Louvre: la Nike di Samotracia torna a casa

11 Luglio 2014


Era stata esposta per oltre un secolo a contatto diretto con i milioni di visitatori che, ogni anno, affollano le sale e i corridoi del Louvre. Diventando fin da subito una delle opere iconiche del museo parigino, immagine da cartolina riprodotta su un numero infinito di gadget; come ogni vera diva stressata dall’abbraccio – spesso tutt’altro che figurato! – con i suoi fan. A portata di mano, senza teche a proteggerla, e dunque alla mercé di un inevitabile degrado.

Aveva bisogno di rifarsi il trucco la Nike di Samotracia, capolavoro della scultura ellenistica datato tra 200 e 180 a.C.; poco meno di due metri e mezzo di eleganza scolpita – secondo la maggioranza degli archeologi e storici dell’arte da Pitocrito, ma la sua attribuzione è ancora discussa – in marmo pario, frutto dell’esperienza e della tradizione dei maestri attivi all’epoca sull’isola di Rodi. Un gioiello offuscato dal depositarsi di decenni di polvere e dall’incauto sfregamento da parte dei turisti.

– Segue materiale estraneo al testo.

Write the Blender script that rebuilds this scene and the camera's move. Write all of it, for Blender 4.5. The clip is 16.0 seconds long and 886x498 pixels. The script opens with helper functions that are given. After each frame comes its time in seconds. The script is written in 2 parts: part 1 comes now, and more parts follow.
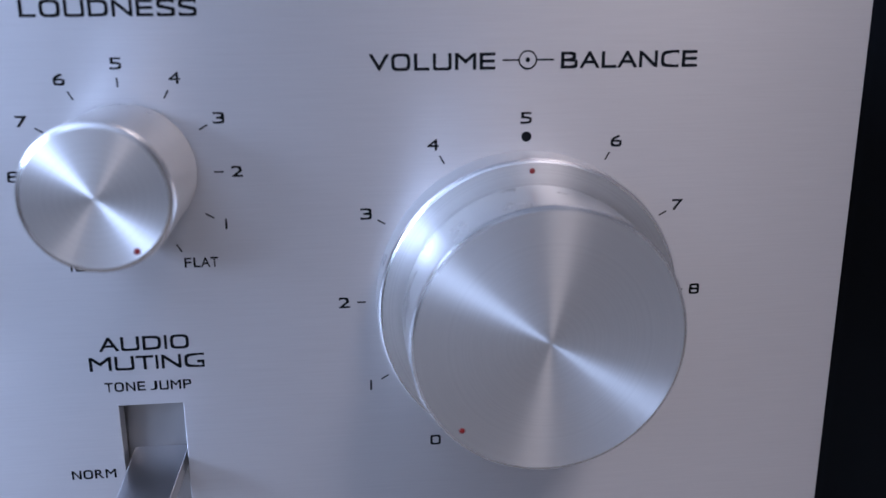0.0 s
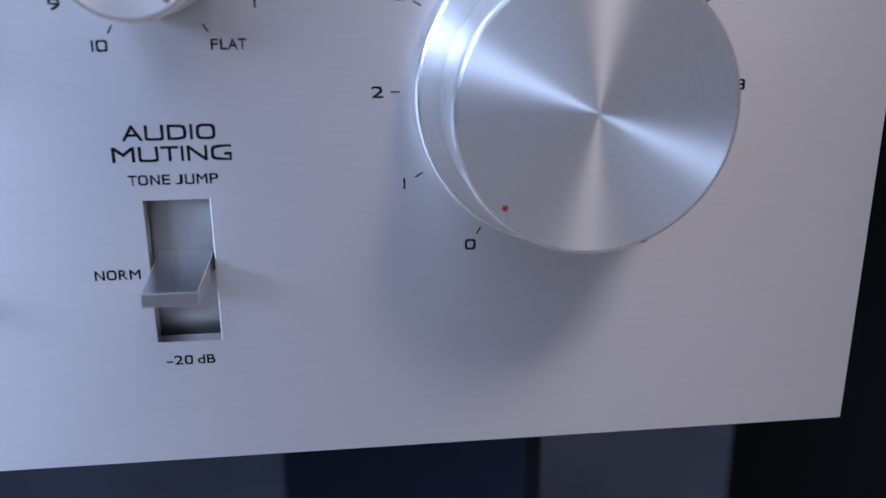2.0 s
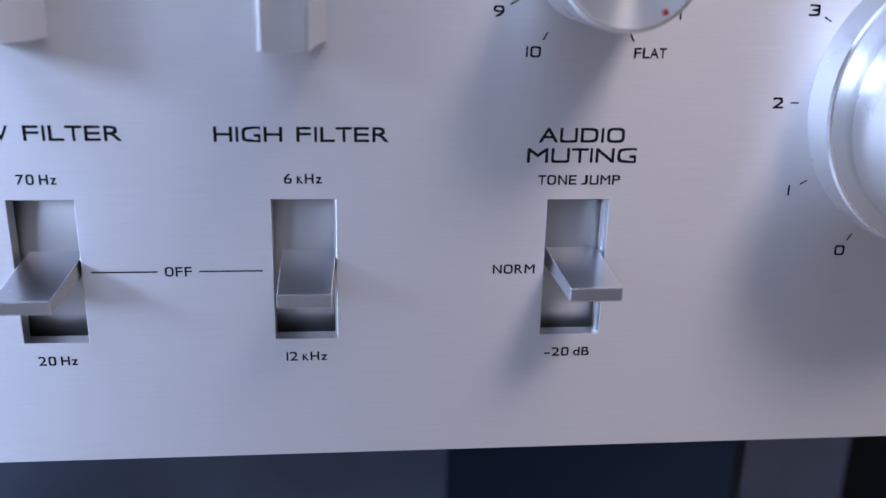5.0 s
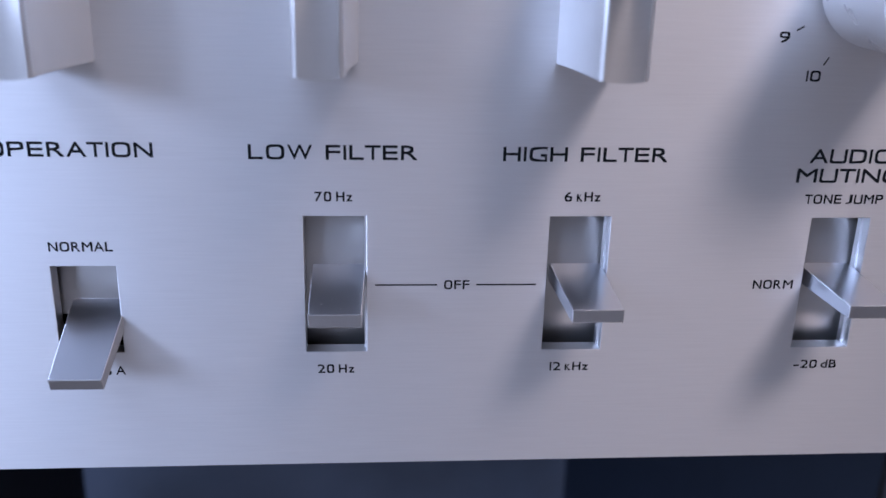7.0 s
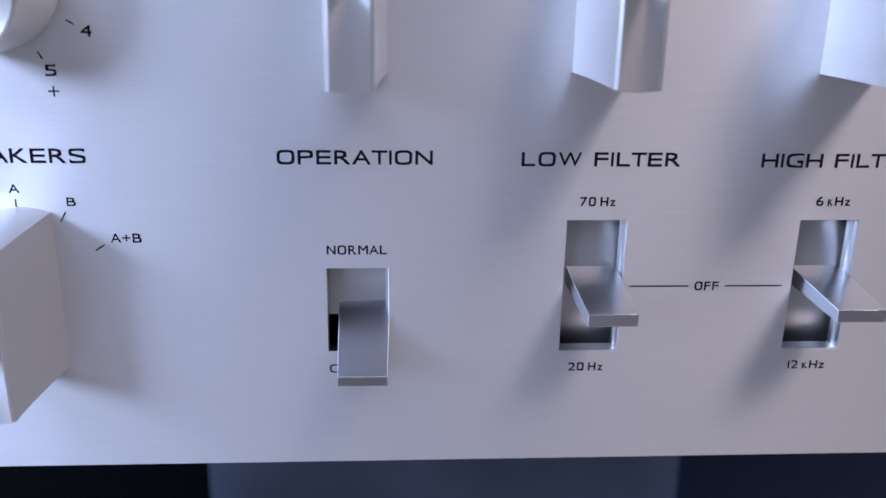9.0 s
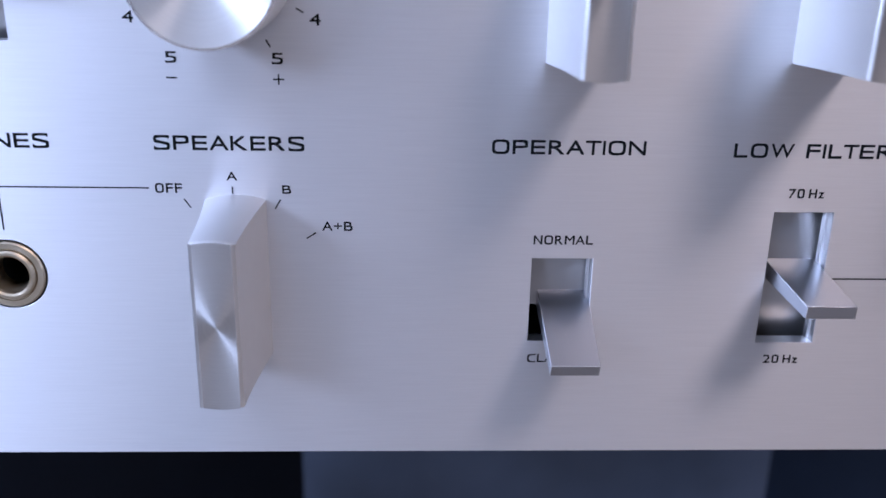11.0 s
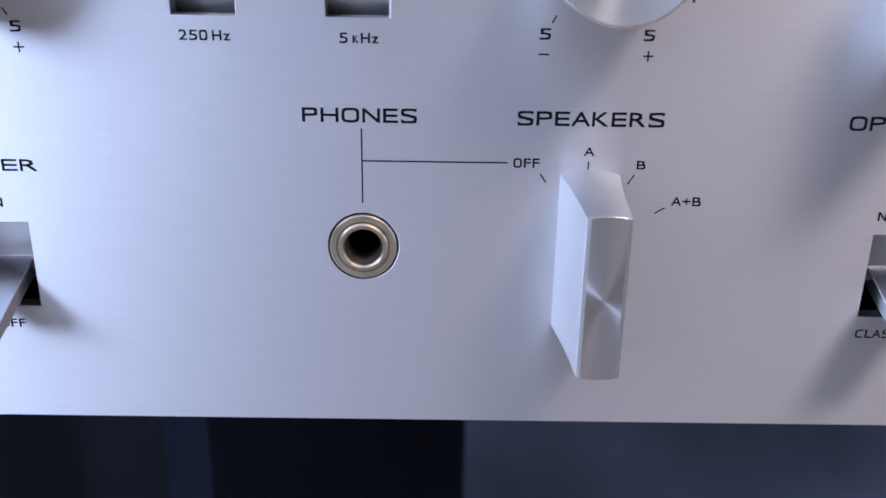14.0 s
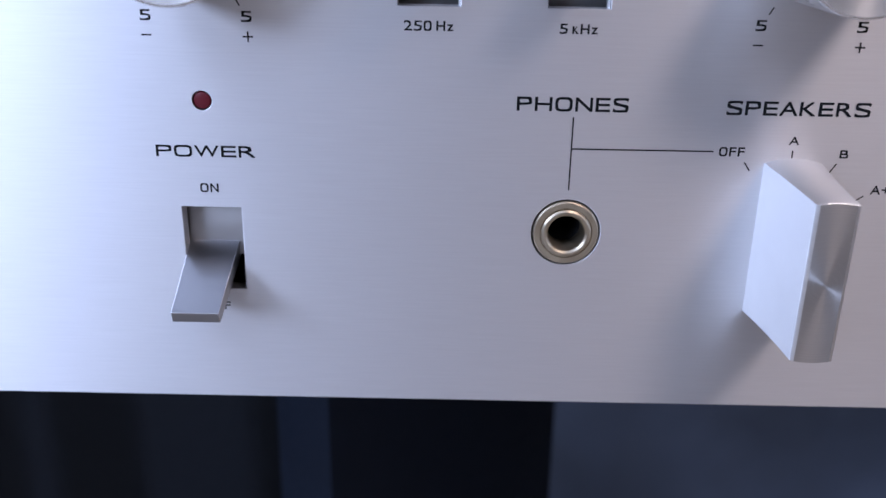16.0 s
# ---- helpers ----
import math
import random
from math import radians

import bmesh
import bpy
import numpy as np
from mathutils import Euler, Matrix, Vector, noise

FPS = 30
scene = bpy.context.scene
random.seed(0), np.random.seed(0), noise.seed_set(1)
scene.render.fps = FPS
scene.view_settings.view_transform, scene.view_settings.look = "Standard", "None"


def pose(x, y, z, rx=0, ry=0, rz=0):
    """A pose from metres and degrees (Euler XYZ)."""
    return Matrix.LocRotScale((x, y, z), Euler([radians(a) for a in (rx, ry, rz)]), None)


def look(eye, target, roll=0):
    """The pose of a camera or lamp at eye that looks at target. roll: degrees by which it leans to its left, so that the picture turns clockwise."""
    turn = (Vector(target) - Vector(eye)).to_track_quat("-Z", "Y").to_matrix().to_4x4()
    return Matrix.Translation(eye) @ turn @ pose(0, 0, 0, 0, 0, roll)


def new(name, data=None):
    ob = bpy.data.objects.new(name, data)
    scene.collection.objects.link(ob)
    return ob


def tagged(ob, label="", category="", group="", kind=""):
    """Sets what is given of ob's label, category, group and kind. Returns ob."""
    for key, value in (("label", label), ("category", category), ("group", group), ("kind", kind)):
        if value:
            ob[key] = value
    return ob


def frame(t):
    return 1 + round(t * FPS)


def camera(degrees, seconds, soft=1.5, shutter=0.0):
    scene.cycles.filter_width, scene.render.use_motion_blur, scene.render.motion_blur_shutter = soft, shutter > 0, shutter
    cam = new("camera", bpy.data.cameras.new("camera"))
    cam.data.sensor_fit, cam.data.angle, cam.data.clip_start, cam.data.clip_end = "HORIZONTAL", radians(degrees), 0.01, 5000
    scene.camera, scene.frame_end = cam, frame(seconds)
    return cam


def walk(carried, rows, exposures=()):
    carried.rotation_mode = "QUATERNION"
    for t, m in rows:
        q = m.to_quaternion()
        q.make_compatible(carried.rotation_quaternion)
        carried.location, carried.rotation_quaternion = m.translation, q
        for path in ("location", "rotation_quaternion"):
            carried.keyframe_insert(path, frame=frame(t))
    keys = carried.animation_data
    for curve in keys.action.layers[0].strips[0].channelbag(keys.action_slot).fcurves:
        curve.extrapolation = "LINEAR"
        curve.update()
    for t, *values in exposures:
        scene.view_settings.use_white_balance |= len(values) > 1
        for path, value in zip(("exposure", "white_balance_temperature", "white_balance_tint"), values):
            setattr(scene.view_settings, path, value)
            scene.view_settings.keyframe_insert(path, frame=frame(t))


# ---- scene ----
# An amplifier's brushed front panel, passed at a hand's width. Sizes below are in millimetres unless said otherwise:
# x along the panel, z up from its lower edge, d out of the panel towards the viewer.
cam = camera(51.94, 16.0)
cam.data.dof.use_dof = True
cam.data.dof.focus_distance = 0.163
cam.data.dof.aperture_fstop = 15.0

# seconds, x, y, z (metres), yaw, pitch, roll (degrees)
PATH = [
    (0, 0.13718, -0.14786, 0.11675, -6.181, -15.817, -0.324),
    (0.5, 0.14144, -0.14979, 0.10735, -6.512, -16.568, -0.371),
    (1, 0.13936, -0.15083, 0.09833, -6.460, -17.273, -0.521),
    (1.5, 0.13646, -0.14993, 0.08984, -6.467, -17.984, -0.139),
    (2, 0.12957, -0.14931, 0.08812, -6.607, -18.348, -0.268),
    (2.5, 0.11812, -0.14919, 0.08859, -6.611, -18.598, 0.080),
    (3, 0.10385, -0.14926, 0.08882, -6.601, -18.656, 0.553),
    (3.5, 0.09210, -0.14842, 0.08957, -6.721, -18.574, 0.922),
    (3.7, 0.08779, -0.14911, 0.08968, -6.668, -18.545, 0.995),
    (5.8, 0.04789, -0.14954, 0.09216, -5.150, -18.593, 1.379),
    (6, 0.04294, -0.14935, 0.09298, -5.029, -18.603, 1.403),
    (6.5, 0.02877, -0.14954, 0.09449, -4.755, -18.830, 1.608),
    (7, 0.01910, -0.15000, 0.09540, -4.592, -19.227, 1.447),
    (7.5, 0.00960, -0.15216, 0.09655, -4.405, -19.273, 1.458),
    (8, -0.00292, -0.15253, 0.09516, -3.982, -19.385, 1.437),
    (8.2, -0.00817, -0.15353, 0.09642, -3.898, -19.350, 1.353),
    (10.3, -0.04396, -0.15399, 0.09743, -3.029, -19.136, 0.957),
    (10.5, -0.04718, -0.15442, 0.09739, -2.949, -19.186, 1.040),
    (11, -0.05909, -0.15284, 0.09588, -2.595, -19.548, 1.225),
    (11.5, -0.07023, -0.15259, 0.09579, -2.103, -19.873, 1.225),
    (12, -0.07772, -0.15509, 0.09707, -1.724, -20.019, 1.078),
    (12.5, -0.08742, -0.15564, 0.09637, -1.467, -20.226, 1.090),
    (13, -0.09806, -0.15451, 0.09676, -0.956, -20.562, 1.126),
    (13.5, -0.10711, -0.15448, 0.09590, -0.581, -20.955, 1.092),
    (14, -0.11515, -0.15455, 0.09573, -0.380, -21.132, 0.922),
    (14.5, -0.12376, -0.15524, 0.09420, -0.012, -21.163, 0.777),
    (15, -0.13288, -0.15783, 0.09484, 0.242, -21.253, 0.685),
    (15.5, -0.14031, -0.15923, 0.09545, 0.459, -21.375, 0.678),
    (16, -0.15068, -0.15952, 0.09511, 0.270, -21.416, 0.980),
]
walk(cam, [(t, pose(x, y, z, 90 + pitch, 0, yaw) @ pose(0, 0, 0, 0, 0, roll)) for t, x, y, z, yaw, pitch, roll in PATH],
     exposures=[(0, -0.93, 5650, 22), (1, -0.91, 5630, 22), (2.5, -0.66, 5640, 21), (3.5, -0.55, 5680, 21), (6, -0.47, 5750, 24), (8, -0.45, 5790, 24), (10.5, -0.37, 5820, 25), (13.5, -0.46, 5900, 24), (16, -0.48, 6030, 24)])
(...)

Ci sono voluti dieci mesi di restauro e quattro milioni di euro di investimento, in parte raccolti “dal basso” grazie ad una fortunata campagna di crowdfunding, per restituire la statua all’antico splendore: la Nike torna in queste ore sul proprio piedistallo in cima all’Escalier Daru, la monumentale scalinata disegnata a metà dell’Ottocento da Hector Lefuel. Lo fa dopo il soggiorno forzato nella vicina Sala dei Sette Camini, dove è stata sottoposto ad attenta e rigorosa pulitura.

L’indagine ravvicinata da parte di tecnici e studiosi ha permesso, oltre alla restituzione della brillantezza del marmo da tempo obliata, di scoprire dettagli sconosciuti di un’opera che a dispetto della propria fama conserva ancora molti segreti. Su tutti quello, rivelato grazie alla lettura della statua attraverso gli infrarossi, della sua coloritura: emergono sia sulle ali sia sulla veste microscopiche tracce di blu. Segno che, come per molte altre sculture dell’epoca, anche la Nike era in origine dipinta.